With her tunes, mostly traditional Americana music, Sharon has travelled around the United States and to other countries. She has also toured nursing homes, prisons, schools and soup kitchens, with her non-profit called “Play it Forward”, which takes music to underserved populations. Eventually, she would like to play music in refugee camps around the world.
In doing so, she feels proud to be carrying on some of the historical banjo tradition: an instrument that originated on the West Coast of Africa and was brought to the New World by slaves. In her fourth album, which is about to be released, she plays an old gourd banjo, a replica from the time.
“They worked together in the plantations, yet didn’t share a common language, history or culture. All they shared was their own version of this instrument they all played. It was their way to communicate without words,” Sharon explains. “One of their tunes was meant to alert about a break in the patrol, so that they could run and escape the plantation. It communicated the hope of freedom.”
Just like humans have a long history of using music and sounds to express ideas, hopes or emotions, katydids sing to reach out to mates in the dark forest, while trying to avoid predation. And for Sharon, their ultrasonic songs are her only way of understanding their world.
“In some ways, I’m just like a katydid. Because if you listen to my songs you can also figure out what’s going on in my life,” she laughs.
Yet the more she learns about these insects, the more she realizes she knows very little about them.
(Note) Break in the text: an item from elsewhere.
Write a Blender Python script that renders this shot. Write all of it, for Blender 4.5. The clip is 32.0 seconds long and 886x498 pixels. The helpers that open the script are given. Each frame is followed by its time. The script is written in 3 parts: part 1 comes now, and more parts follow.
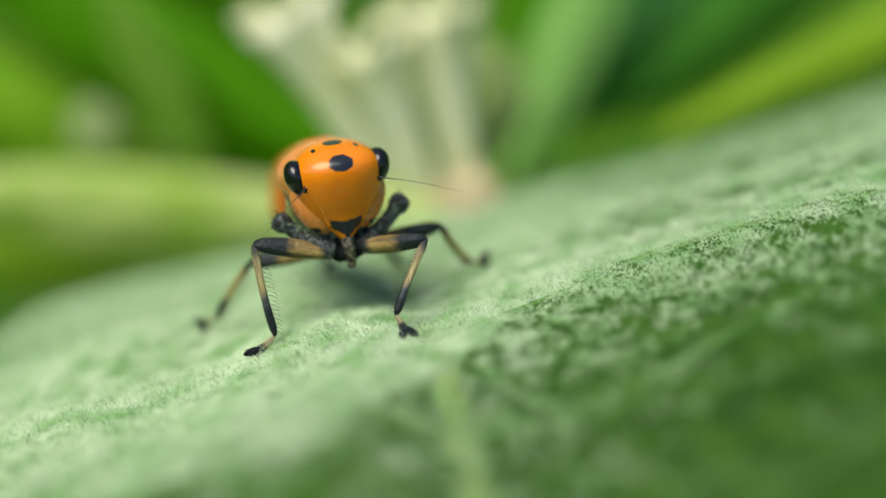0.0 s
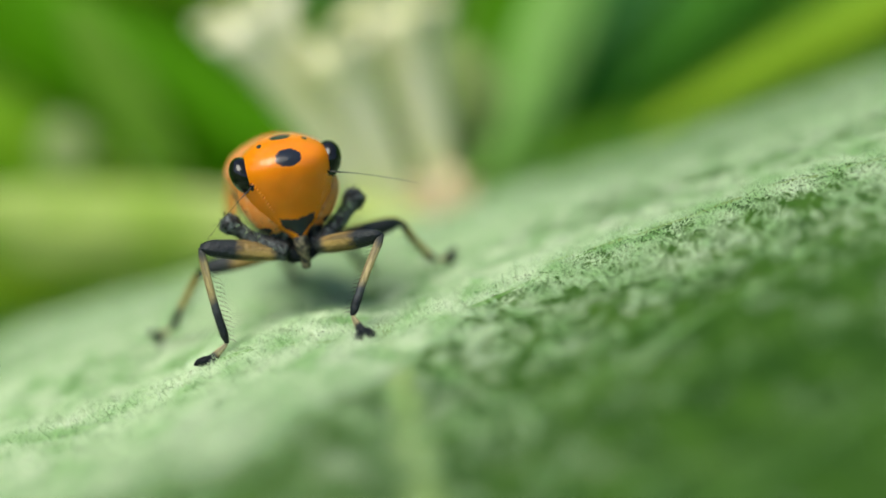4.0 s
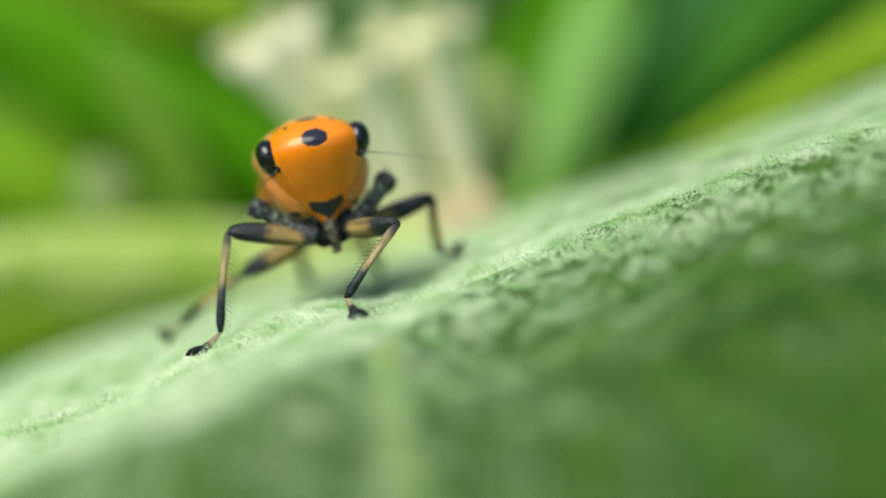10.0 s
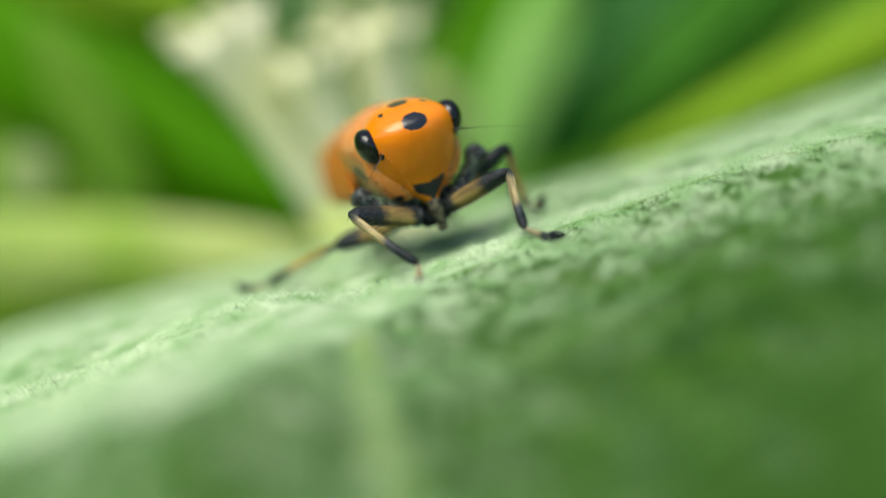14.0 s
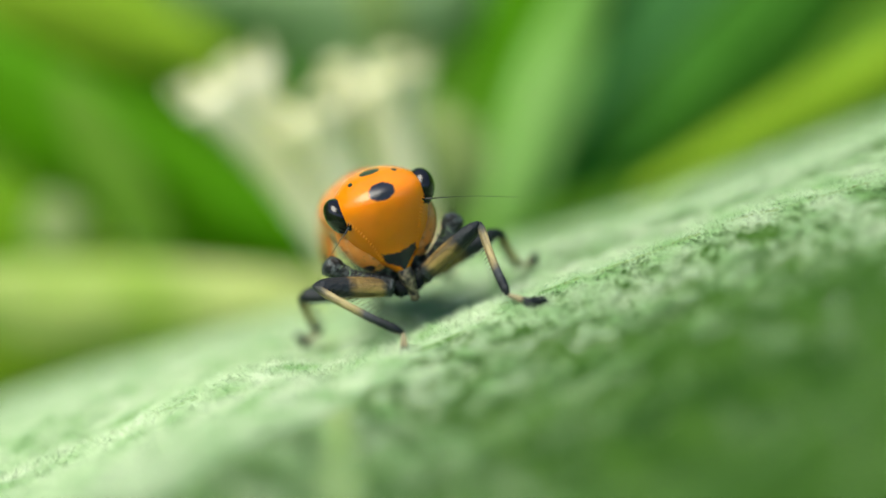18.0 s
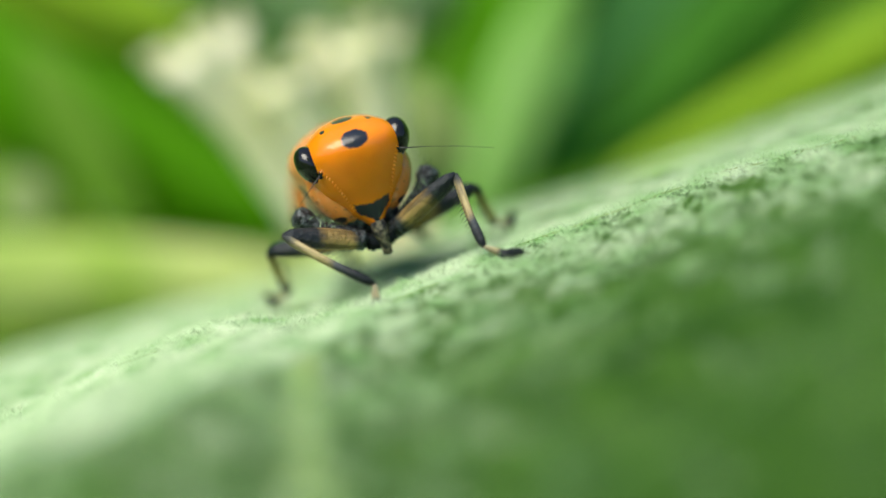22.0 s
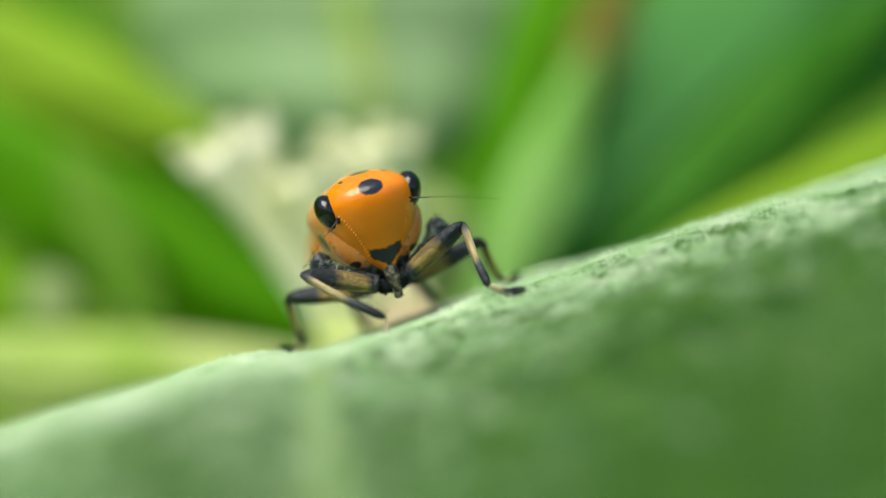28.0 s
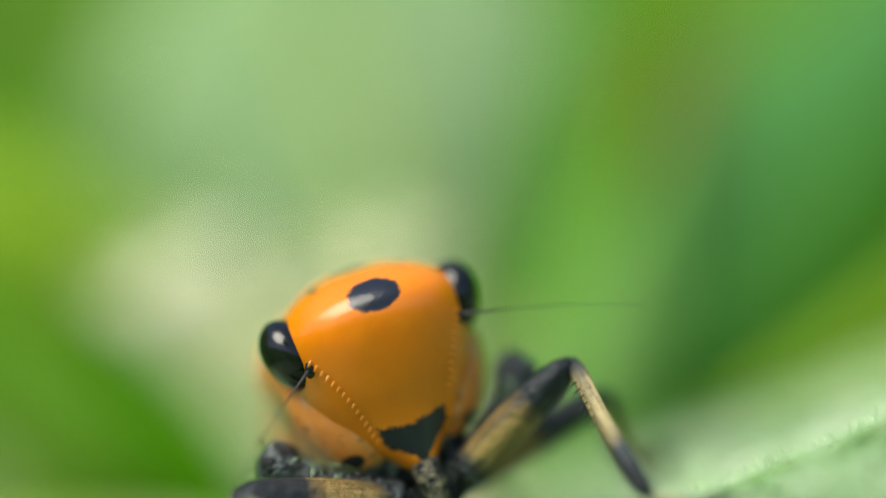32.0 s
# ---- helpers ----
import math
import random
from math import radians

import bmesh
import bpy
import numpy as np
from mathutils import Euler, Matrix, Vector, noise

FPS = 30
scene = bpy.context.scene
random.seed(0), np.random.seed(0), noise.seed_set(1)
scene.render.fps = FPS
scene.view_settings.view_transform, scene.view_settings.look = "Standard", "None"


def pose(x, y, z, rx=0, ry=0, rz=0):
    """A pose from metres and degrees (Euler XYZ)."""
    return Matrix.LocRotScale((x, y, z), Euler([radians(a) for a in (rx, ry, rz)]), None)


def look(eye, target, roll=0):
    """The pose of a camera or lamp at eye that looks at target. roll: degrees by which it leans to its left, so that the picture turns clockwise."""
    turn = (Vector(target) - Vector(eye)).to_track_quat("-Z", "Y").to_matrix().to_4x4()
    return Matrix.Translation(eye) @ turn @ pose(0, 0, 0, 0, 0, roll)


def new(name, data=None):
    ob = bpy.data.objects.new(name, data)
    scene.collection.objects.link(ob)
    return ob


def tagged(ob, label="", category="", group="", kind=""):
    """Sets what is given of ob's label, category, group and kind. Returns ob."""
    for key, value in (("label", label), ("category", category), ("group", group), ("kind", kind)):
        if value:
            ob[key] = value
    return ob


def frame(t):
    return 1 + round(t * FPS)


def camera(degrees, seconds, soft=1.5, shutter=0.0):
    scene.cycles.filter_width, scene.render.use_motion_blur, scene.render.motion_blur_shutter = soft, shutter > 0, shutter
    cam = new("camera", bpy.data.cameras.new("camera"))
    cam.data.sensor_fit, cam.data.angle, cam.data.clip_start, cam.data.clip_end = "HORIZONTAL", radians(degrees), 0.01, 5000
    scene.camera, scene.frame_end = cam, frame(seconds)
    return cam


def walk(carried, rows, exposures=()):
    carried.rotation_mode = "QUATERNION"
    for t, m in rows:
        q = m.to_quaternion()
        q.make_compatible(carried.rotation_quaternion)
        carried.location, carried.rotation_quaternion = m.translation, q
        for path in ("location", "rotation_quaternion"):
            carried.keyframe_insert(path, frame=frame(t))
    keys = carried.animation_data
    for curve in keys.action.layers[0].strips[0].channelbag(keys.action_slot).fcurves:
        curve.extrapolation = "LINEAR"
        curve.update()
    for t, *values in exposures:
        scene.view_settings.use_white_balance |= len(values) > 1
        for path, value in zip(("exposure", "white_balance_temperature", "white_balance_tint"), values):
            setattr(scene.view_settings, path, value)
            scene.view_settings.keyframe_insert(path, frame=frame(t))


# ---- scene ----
cam = camera(42.0, 32.0, soft=1.5)
cam.data.dof.use_dof = True
cam.data.dof.aperture_fstop = 16.5

MM = 0.001
# seconds, place in millimetres, turn in degrees
PATH = [
    (0, -2.79, -36.71, 8.24, 78.43, -2.96, 0.22),
    (0.5, -2.00, -36.56, 8.25, 77.36, -3.53, 1.20),
    (1, -1.75, -36.26, 7.94, 77.59, -2.90, 1.12),
    (1.5, -1.66, -36.31, 7.39, 78.23, -2.84, 1.13),
    (2, -1.77, -35.63, 7.40, 77.88, -1.85, 0.12),
    (2.5, -1.34, -35.96, 7.11, 79.13, -1.59, 1.02),
    (3, -1.61, -35.06, 6.20, 79.69, -1.33, -0.34),
    (3.5, -1.45, -34.95, 6.44, 80.37, -0.92, 0.15),
    (4, -1.31, -34.96, 7.22, 79.36, -0.55, 0.17),
    (4.5, -1.00, -34.52, 6.19, 80.00, -0.45, 0.05),
    (6.5, -0.07, -34.52, 5.23, 82.01, 0.29, 1.47),
    (7, -0.17, -33.82, 4.66, 81.66, 0.13, 0.76),
    (7.5, -0.05, -33.95, 4.72, 81.49, 0.69, 0.85),
    (8, 0.05, -33.69, 4.43, 81.43, 1.06, 0.95),
    (8.5, 0.05, -33.46, 4.14, 81.33, 1.27, 0.78),
    (9, 0.36, -33.21, 3.76, 81.58, 1.17, 1.28),
    (9.5, 0.18, -33.26, 3.86, 81.69, 1.39, 1.22),
    (10, 0.56, -34.08, 4.32, 83.30, 1.11, 3.25),
    (10.5, 0.38, -34.31, 4.44, 83.80, 0.54, 3.54),
    (11, 0.48, -34.08, 4.37, 83.74, 0.34, 3.44),
    (11.5, 0.31, -33.92, 4.24, 83.19, 0.37, 2.66),
    (12, 0.29, -33.76, 4.17, 82.90, 0.03, 2.22),
    (12.5, -0.06, -34.09, 4.35, 83.23, -0.56, 1.75),
    (13, -0.31, -33.61, 3.92, 82.67, -0.91, 0.33),
    (13.5, -0.74, -33.59, 3.99, 83.37, -1.60, -0.31),
    (14, -1.01, -33.98, 4.04, 83.54, -1.38, -0.99),
    (14.5, 0.39, -33.74, 4.34, 82.46, 0.53, -0.82),
    (16.5, 0.80, -34.10, 4.92, 82.41, 1.47, -0.36),
    (17, 0.66, -34.66, 5.69, 83.60, 1.04, 0.89),
    (17.5, 0.71, -34.45, 5.58, 83.72, 0.86, 0.93),
    (18, 0.80, -34.31, 5.63, 84.08, 0.61, 1.35),
    (18.5, 0.84, -34.33, 5.51, 84.13, 0.89, 1.16),
    (19, 0.69, -33.97, 4.99, 84.03, 0.22, 0.33),
    (19.5, 0.75, -33.91, 4.87, 84.28, 0.02, 0.38),
    (20, 0.65, -33.92, 4.91, 84.00, -0.00, 0.00),
    (20.5, 0.81, -34.13, 5.03, 84.24, 0.57, 0.42),
    (21, 0.86, -33.97, 4.80, 84.41, 0.17, 0.50),
    (21.5, 0.94, -33.68, 4.44, 84.80, -0.38, 0.74),
    (22, 0.87, -33.37, 4.02, 84.42, -0.26, 0.32),
    (22.5, 1.06, -33.64, 4.16, 84.45, 0.50, 0.73),
    (23, 1.39, -33.10, 2.25, 86.29, -0.26, 0.11),
    (23.5, 1.40, -32.67, 2.06, 85.58, -0.10, -0.38),
    (24, 1.21, -33.07, 2.80, 85.68, 0.15, 0.05),
    (24.5, 1.16, -32.91, 2.80, 84.86, 0.55, -0.34),
    (26.5, 1.38, -34.96, 1.97, 88.62, 0.05, 0.99),
    (27, 1.41, -34.48, 1.48, 88.76, 0.07, 0.48),
    (27.5, 1.40, -36.11, 1.15, 93.04, -0.52, 2.38),
    (28, 1.09, -35.69, 0.88, 92.27, -1.15, 1.02),
    (28.5, 1.33, -35.93, 0.83, 92.71, -0.52, 1.48),
    (29, 1.37, -36.08, 0.70, 93.34, -0.60, 1.92),
    (29.5, 1.41, -36.25, 0.46, 94.41, -0.06, 2.27),
    (30, 1.62, -35.94, 0.08, 93.71, 0.95, 1.65),
    (30.5, 1.90, -36.50, -0.22, 96.12, 1.49, 2.99),
    (30.7, 1.58, -35.50, 0.13, 95.74, 2.19, 2.92),
    (30.9, 0.65, -26.22, 1.09, 95.83, 3.41, 1.31),
    (31, 0.40, -23.64, 1.36, 96.76, 1.63, 1.06),
    (31.2, 0.02, -19.88, 1.75, 96.81, 2.06, 0.42),
    (31.5, -0.16, -18.07, 1.94, 100.04, 3.25, 1.60),
    (32, -0.16, -18.10, 1.94, 99.50, 2.36, 2.35),
]
walk(cam, [(t, pose(x * MM, y * MM, z * MM, a, b, c)) for t, x, y, z, a, b, c in PATH],
     exposures=[(0, -0.12), (4, -0.07), (7, 0.02), (9, 0.12), (10, 0.12), (12, 0.0), (13, -0.02), (14, 0.06), (17, 0.18), (22, 0.18), (24, 0.16), (27, 0.2), (29, 0.24), (30, 0.22), (32, 0.22)])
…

Where they live, what they eat, how abundant each species is, how long they live, what their individual song is and where they sing, are just a few of the questions yet to be resolved.
“Every time we think we’ve uncovered something about katydids, we realize there’s like six more things we don’t know. It’s like that T.S. Elliot poem: ‘We shall not cease from exploration, and the end of all our exploring will be to arrive where we started and know the place for the first time.’ But so much that is still unknown about this entire community, we can learn about by just listening carefully,” she concludes, as she fiddles with her banjo, ready to resume her concert in the forest.